Dalla lana ai santi: la favola delle maglie è finita. O forse no.

Quella che vogliamo raccontare oggi è una favola, o forse no. Una favola di un tempo non così lontano come sembra.
C’erano una volta delle maglie di lana, pantaloncini inguinali e scarpe tutte dello stesso colore. C’erano una volta Ariston, Misura e Barilla, e non sono marchi che sono falliti ultimamente.

C’erano una volta due sole maglie da gioco per ogni squadra, una per le partite in casa e una per le trasferte. I colori erano sempre quelli: L’Inter aveva una maglia a strisce verticali come quella odierna e l’altra bianca con risvolti nerazzurri, la Juventus variava di più avendo come seconde maglie una casacca gialla, blu o nera a seconda delle stagioni.

La favola si è interrotta nella seconda metà degli anni novanta quando i grandi marchi e i soldi degli sponsor si sono impossessati delle divise da gioco delle squadre di tutta Europa. Si sono viste sui campi maglie strane che magari non avevano niente a che fare con la squadra che le indossava. Chi ne soffre sono sempre i tifosi che vedono la maglia che amano come l’ultimo baluardo in uno sport ormai quasi privo di valori, essere stravolta da un business che non li sfiora minimamente.

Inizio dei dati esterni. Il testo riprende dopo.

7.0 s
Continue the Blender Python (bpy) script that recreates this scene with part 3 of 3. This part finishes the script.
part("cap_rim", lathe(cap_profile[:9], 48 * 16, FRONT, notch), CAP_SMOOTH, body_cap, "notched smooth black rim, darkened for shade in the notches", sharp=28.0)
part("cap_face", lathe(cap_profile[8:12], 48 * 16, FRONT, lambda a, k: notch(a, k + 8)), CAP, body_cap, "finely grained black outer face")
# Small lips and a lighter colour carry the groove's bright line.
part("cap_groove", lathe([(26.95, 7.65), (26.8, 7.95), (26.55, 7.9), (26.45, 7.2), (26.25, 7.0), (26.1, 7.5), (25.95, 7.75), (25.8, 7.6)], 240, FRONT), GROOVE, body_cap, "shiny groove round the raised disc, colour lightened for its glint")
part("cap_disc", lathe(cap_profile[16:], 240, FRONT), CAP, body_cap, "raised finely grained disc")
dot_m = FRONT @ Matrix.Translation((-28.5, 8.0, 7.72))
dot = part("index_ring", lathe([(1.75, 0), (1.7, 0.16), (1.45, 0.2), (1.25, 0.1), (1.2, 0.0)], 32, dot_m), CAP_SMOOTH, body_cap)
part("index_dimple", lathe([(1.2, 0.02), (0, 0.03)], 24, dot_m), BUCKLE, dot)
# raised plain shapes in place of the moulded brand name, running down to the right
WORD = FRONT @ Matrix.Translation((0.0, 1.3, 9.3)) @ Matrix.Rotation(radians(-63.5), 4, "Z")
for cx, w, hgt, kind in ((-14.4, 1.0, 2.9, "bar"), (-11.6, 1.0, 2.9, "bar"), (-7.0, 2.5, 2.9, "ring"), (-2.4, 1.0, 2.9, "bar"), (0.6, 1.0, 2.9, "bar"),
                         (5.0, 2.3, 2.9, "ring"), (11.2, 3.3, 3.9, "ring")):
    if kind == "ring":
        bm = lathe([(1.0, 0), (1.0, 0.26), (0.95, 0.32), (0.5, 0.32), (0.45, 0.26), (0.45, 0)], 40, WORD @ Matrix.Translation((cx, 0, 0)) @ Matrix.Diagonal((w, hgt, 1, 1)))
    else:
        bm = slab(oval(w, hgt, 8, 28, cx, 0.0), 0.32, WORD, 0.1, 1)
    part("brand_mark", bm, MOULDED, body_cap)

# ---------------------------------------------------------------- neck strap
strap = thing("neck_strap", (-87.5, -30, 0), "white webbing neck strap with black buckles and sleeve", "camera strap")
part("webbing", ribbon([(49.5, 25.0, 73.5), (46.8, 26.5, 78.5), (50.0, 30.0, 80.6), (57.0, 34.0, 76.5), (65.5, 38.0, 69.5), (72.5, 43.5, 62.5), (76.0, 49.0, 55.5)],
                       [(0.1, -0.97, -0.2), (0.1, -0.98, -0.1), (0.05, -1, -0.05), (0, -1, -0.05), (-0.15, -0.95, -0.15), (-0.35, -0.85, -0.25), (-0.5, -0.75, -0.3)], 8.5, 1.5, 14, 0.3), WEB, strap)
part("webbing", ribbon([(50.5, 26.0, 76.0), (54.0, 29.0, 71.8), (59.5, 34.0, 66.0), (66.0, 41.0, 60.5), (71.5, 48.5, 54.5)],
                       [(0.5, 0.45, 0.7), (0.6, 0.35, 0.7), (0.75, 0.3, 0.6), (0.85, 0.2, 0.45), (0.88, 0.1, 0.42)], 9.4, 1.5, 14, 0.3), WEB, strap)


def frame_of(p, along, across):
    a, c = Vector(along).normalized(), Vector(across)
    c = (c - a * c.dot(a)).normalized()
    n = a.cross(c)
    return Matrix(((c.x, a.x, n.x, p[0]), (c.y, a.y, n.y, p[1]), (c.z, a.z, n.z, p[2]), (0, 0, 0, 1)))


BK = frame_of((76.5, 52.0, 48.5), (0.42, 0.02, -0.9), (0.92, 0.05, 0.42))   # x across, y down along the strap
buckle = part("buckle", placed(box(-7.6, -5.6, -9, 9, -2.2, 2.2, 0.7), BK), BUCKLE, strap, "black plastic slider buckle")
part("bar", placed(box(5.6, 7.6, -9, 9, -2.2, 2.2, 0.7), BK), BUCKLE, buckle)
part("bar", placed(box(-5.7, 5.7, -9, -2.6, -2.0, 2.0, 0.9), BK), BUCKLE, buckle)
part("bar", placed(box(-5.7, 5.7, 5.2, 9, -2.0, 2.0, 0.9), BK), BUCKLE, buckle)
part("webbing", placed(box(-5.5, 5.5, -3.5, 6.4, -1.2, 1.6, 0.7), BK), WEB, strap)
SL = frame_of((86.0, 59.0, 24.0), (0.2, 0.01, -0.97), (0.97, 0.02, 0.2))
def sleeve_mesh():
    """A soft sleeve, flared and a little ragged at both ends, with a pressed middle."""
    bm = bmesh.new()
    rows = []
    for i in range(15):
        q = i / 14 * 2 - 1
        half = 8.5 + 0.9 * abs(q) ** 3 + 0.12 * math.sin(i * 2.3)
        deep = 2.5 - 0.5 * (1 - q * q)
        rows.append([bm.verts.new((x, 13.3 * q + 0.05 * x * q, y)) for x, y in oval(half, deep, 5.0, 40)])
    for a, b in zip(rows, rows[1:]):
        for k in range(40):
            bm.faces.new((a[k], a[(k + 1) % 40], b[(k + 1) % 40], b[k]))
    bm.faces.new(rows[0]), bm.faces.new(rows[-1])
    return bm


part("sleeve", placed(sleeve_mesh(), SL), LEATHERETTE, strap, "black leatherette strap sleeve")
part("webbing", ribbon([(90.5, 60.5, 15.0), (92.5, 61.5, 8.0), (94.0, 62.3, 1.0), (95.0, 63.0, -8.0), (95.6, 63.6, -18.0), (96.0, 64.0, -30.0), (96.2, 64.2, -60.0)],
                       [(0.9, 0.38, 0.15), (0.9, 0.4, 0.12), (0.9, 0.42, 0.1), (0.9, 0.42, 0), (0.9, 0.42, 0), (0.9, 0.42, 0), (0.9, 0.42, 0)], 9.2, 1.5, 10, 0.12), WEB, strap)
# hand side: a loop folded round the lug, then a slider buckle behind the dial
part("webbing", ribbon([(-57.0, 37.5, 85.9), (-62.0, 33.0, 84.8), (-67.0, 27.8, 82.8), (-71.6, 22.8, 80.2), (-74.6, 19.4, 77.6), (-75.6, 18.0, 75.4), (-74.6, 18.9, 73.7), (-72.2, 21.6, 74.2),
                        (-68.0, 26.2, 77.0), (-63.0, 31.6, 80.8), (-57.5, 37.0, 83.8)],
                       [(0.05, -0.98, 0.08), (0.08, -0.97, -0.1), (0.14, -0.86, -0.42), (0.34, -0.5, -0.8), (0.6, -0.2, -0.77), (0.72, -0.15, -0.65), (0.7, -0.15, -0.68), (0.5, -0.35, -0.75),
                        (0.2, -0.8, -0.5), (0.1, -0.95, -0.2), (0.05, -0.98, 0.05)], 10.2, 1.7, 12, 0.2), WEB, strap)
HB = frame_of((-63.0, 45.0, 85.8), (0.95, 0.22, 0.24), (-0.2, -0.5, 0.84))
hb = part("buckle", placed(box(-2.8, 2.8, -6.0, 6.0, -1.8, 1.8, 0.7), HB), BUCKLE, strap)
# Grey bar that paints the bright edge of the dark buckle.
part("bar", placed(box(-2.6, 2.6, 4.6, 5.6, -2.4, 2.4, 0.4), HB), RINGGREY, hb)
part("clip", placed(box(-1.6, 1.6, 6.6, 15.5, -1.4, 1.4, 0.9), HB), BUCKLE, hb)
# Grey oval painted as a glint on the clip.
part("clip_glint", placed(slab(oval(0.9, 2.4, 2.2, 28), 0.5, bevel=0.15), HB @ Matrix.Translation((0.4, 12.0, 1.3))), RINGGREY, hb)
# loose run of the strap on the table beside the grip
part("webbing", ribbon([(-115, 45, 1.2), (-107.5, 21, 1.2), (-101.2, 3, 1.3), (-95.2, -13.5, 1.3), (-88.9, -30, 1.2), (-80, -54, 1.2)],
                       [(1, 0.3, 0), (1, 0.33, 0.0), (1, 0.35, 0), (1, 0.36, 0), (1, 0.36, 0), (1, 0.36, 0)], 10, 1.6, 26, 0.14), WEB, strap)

Ricordate la maglia dell’Inter che nel 1998 vinse la (defunta)coppa Uefa ai danni della Lazio? Un’inedita maglia a strisce orizzontali grigie e nere con lo stemma della società in una sorta di vedo-nonvedo sotto lo sponsor, una maglia mai vista prima. La squadra milanese è stata forse la società che ha indossato più colori: si è vestita di giallo nei primi anni novanta, poi addirittura una maglia verde con risvolti blu nella stagione calcistica 1995/1996. Ma la polemica è scoppiata dopo gli anni del “triplete”, quando la squadra dell’ex presidente Moratti ha utilizzato una maglia rossa. Ciò ha portato una dura contestazione da parte dei tifosi interisti, inviperiti dal fatto che il rosso facesse parte della divisa dei “cugini” del Milan, quindi un colore non proponibile per la maglia nerazzurra.
Ronaldo of Inter Milan

Anche il Milan ha utilizzato delle maglie strane, basti pensare al giallo utilizzato da Baresi e compagni nella supercoppa Europea del 1994 vinta contro l’Arsenal oppure alla maglia color oro che ha esordito con Kakà e Gattuso nel 2004 ed è stata ripresa in questa stagione da Balotelli e compagni.

La Juventus è forse una delle più tradizionali, basti pensare al rosa, maglia della fondazione della squadra, o il gialloblu, come colori della città di Torino, Ma c’è stata anche una Signora in rosso con risvolti bianchi e verdi per celebrare nel 2005, il centenario del primo scudetto vinto dalla squadra bianconera oppure la maglia bianca con una striscia verticale tricolore utilizzata tre stagioni fa.

Dalla lana ai santi: la favola delle maglie è finita

Con il passare degli anni, tutte le altre squadre si sono adattate: abbiamo visto la Roma col verde petrolio addosso, il Bologna con un verde scintillante, il Cagliari con un arancione simile all’Olanda, Atalanta con una divisa giallonera, la Lazio vestita di giallo fino ad arrivare alla maglia mimetica con cui il Napoli è sceso in campo all’inizio di questa stagione, una maglia figlia di una moda che ha colpito ragazzi (e non solo) nella scorsa primavera-estate.

E poi una novità assoluta: il Bari ha voluto mettere sulle sue maglie il santo protettore della città ovvero San Nicola. Forse magari per esorcizzare una situazione che vede i “galletti” nuotare nella mediocrità da troppo tempo… basterà per il miracolo?